* START *

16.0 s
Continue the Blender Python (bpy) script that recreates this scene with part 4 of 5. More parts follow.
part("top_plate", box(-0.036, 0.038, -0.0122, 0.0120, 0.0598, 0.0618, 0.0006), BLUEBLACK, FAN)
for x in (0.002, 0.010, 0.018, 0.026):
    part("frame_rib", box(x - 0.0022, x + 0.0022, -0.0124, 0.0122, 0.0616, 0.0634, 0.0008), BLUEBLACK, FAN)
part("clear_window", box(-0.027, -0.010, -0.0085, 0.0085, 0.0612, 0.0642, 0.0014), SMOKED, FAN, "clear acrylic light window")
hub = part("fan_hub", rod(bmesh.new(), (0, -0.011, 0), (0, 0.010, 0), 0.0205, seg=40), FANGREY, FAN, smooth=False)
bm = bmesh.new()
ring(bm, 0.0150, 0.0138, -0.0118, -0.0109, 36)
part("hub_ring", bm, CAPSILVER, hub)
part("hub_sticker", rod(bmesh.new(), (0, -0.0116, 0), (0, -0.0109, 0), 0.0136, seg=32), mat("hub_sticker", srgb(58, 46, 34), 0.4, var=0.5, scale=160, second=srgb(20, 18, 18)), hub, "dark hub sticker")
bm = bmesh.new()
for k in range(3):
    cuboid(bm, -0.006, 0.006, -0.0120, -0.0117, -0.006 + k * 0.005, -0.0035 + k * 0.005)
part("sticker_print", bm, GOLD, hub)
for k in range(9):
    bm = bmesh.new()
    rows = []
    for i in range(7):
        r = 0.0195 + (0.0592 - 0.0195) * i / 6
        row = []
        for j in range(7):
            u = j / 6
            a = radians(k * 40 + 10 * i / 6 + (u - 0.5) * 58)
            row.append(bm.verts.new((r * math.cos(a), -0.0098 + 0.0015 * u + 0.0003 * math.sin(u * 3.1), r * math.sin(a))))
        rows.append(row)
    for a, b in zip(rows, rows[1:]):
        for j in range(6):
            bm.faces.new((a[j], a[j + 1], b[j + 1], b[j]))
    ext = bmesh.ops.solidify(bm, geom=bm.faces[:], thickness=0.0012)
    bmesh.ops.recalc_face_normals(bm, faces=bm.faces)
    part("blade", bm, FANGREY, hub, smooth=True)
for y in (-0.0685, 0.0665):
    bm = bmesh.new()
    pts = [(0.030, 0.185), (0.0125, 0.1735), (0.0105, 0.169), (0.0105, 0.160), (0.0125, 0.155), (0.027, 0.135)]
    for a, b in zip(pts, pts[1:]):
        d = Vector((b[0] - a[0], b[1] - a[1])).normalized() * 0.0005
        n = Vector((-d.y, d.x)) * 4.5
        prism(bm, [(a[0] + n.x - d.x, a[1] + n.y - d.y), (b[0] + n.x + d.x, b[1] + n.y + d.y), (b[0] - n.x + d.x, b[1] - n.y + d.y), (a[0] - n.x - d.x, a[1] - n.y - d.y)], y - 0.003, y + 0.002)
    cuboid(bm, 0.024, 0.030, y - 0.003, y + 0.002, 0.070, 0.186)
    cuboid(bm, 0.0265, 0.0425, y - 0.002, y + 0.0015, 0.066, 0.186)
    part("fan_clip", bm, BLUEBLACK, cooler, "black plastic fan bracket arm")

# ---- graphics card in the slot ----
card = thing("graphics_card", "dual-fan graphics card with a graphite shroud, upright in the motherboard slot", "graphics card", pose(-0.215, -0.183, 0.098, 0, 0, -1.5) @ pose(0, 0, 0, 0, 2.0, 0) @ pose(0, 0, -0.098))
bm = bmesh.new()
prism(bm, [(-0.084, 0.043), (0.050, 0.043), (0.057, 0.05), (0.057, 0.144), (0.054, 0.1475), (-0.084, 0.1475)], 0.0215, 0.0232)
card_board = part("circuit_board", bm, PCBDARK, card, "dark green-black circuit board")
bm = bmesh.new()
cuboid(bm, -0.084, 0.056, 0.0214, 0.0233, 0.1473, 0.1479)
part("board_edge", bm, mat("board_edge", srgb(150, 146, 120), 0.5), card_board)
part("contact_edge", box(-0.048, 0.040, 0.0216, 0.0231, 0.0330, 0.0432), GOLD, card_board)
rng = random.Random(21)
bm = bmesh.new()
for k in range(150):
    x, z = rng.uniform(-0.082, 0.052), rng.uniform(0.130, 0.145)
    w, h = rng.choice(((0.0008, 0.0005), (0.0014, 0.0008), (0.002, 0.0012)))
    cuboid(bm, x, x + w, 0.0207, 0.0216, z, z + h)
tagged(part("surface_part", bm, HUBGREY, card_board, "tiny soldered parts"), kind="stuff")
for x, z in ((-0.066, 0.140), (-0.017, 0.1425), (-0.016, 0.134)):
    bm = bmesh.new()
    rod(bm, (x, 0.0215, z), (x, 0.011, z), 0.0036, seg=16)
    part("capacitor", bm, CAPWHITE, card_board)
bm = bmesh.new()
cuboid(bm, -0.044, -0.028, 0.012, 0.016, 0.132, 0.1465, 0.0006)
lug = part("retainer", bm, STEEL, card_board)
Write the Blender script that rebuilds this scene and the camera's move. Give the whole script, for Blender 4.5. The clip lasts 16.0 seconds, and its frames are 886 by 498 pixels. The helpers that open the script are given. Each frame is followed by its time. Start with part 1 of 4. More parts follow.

* END *

> [TASK TO COMPLETE]: Extract each record, keeping it identical to the original.

> [SOLUTION TO THIS TASK]:
16.0 s
Continue the Blender Python (bpy) script that recreates this scene with part 4 of 5. More parts follow.
part("top_plate", box(-0.036, 0.038, -0.0122, 0.0120, 0.0598, 0.0618, 0.0006), BLUEBLACK, FAN)
for x in (0.002, 0.010, 0.018, 0.026):
    part("frame_rib", box(x - 0.0022, x + 0.0022, -0.0124, 0.0122, 0.0616, 0.0634, 0.0008), BLUEBLACK, FAN)
part("clear_window", box(-0.027, -0.010, -0.0085, 0.0085, 0.0612, 0.0642, 0.0014), SMOKED, FAN, "clear acrylic light window")
hub = part("fan_hub", rod(bmesh.new(), (0, -0.011, 0), (0, 0.010, 0), 0.0205, seg=40), FANGREY, FAN, smooth=False)
bm = bmesh.new()
ring(bm, 0.0150, 0.0138, -0.0118, -0.0109, 36)
part("hub_ring", bm, CAPSILVER, hub)
part("hub_sticker", rod(bmesh.new(), (0, -0.0116, 0), (0, -0.0109, 0), 0.0136, seg=32), mat("hub_sticker", srgb(58, 46, 34), 0.4, var=0.5, scale=160, second=srgb(20, 18, 18)), hub, "dark hub sticker")
bm = bmesh.new()
for k in range(3):
    cuboid(bm, -0.006, 0.006, -0.0120, -0.0117, -0.006 + k * 0.005, -0.0035 + k * 0.005)
part("sticker_print", bm, GOLD, hub)
for k in range(9):
    bm = bmesh.new()
    rows = []
    for i in range(7):
        r = 0.0195 + (0.0592 - 0.0195) * i / 6
        row = []
        for j in range(7):
            u = j / 6
            a = radians(k * 40 + 10 * i / 6 + (u - 0.5) * 58)
            row.append(bm.verts.new((r * math.cos(a), -0.0098 + 0.0015 * u + 0.0003 * math.sin(u * 3.1), r * math.sin(a))))
        rows.append(row)
    for a, b in zip(rows, rows[1:]):
        for j in range(6):
            bm.faces.new((a[j], a[j + 1], b[j + 1], b[j]))
    ext = bmesh.ops.solidify(bm, geom=bm.faces[:], thickness=0.0012)
    bmesh.ops.recalc_face_normals(bm, faces=bm.faces)
    part("blade", bm, FANGREY, hub, smooth=True)
for y in (-0.0685, 0.0665):
    bm = bmesh.new()
    pts = [(0.030, 0.185), (0.0125, 0.1735), (0.0105, 0.169), (0.0105, 0.160), (0.0125, 0.155), (0.027, 0.135)]
    for a, b in zip(pts, pts[1:]):
        d = Vector((b[0] - a[0], b[1] - a[1])).normalized() * 0.0005
        n = Vector((-d.y, d.x)) * 4.5
        prism(bm, [(a[0] + n.x - d.x, a[1] + n.y - d.y), (b[0] + n.x + d.x, b[1] + n.y + d.y), (b[0] - n.x + d.x, b[1] - n.y + d.y), (a[0] - n.x - d.x, a[1] - n.y - d.y)], y - 0.003, y + 0.002)
    cuboid(bm, 0.024, 0.030, y - 0.003, y + 0.002, 0.070, 0.186)
    cuboid(bm, 0.0265, 0.0425, y - 0.002, y + 0.0015, 0.066, 0.186)
    part("fan_clip", bm, BLUEBLACK, cooler, "black plastic fan bracket arm")

# ---- graphics card in the slot ----
card = thing("graphics_card", "dual-fan graphics card with a graphite shroud, upright in the motherboard slot", "graphics card", pose(-0.215, -0.183, 0.098, 0, 0, -1.5) @ pose(0, 0, 0, 0, 2.0, 0) @ pose(0, 0, -0.098))
bm = bmesh.new()
prism(bm, [(-0.084, 0.043), (0.050, 0.043), (0.057, 0.05), (0.057, 0.144), (0.054, 0.1475), (-0.084, 0.1475)], 0.0215, 0.0232)
card_board = part("circuit_board", bm, PCBDARK, card, "dark green-black circuit board")
bm = bmesh.new()
cuboid(bm, -0.084, 0.056, 0.0214, 0.0233, 0.1473, 0.1479)
part("board_edge", bm, mat("board_edge", srgb(150, 146, 120), 0.5), card_board)
part("contact_edge", box(-0.048, 0.040, 0.0216, 0.0231, 0.0330, 0.0432), GOLD, card_board)
rng = random.Random(21)
bm = bmesh.new()
for k in range(150):
    x, z = rng.uniform(-0.082, 0.052), rng.uniform(0.130, 0.145)
    w, h = rng.choice(((0.0008, 0.0005), (0.0014, 0.0008), (0.002, 0.0012)))
    cuboid(bm, x, x + w, 0.0207, 0.0216, z, z + h)
tagged(part("surface_part", bm, HUBGREY, card_board, "tiny soldered parts"), kind="stuff")
for x, z in ((-0.066, 0.140), (-0.017, 0.1425), (-0.016, 0.134)):
    bm = bmesh.new()
    rod(bm, (x, 0.0215, z), (x, 0.011, z), 0.0036, seg=16)
    part("capacitor", bm, CAPWHITE, card_board)
bm = bmesh.new()
cuboid(bm, -0.044, -0.028, 0.012, 0.016, 0.132, 0.1465, 0.0006)
lug = part("retainer", bm, STEEL, card_board)
Write the Blender script that rebuilds this scene and the camera's move. Give the whole script, for Blender 4.5. The clip lasts 16.0 seconds, and its frames are 886 by 498 pixels. The helpers that open the script are given. Each frame is followed by its time. Start with part 1 of 4. More parts follow.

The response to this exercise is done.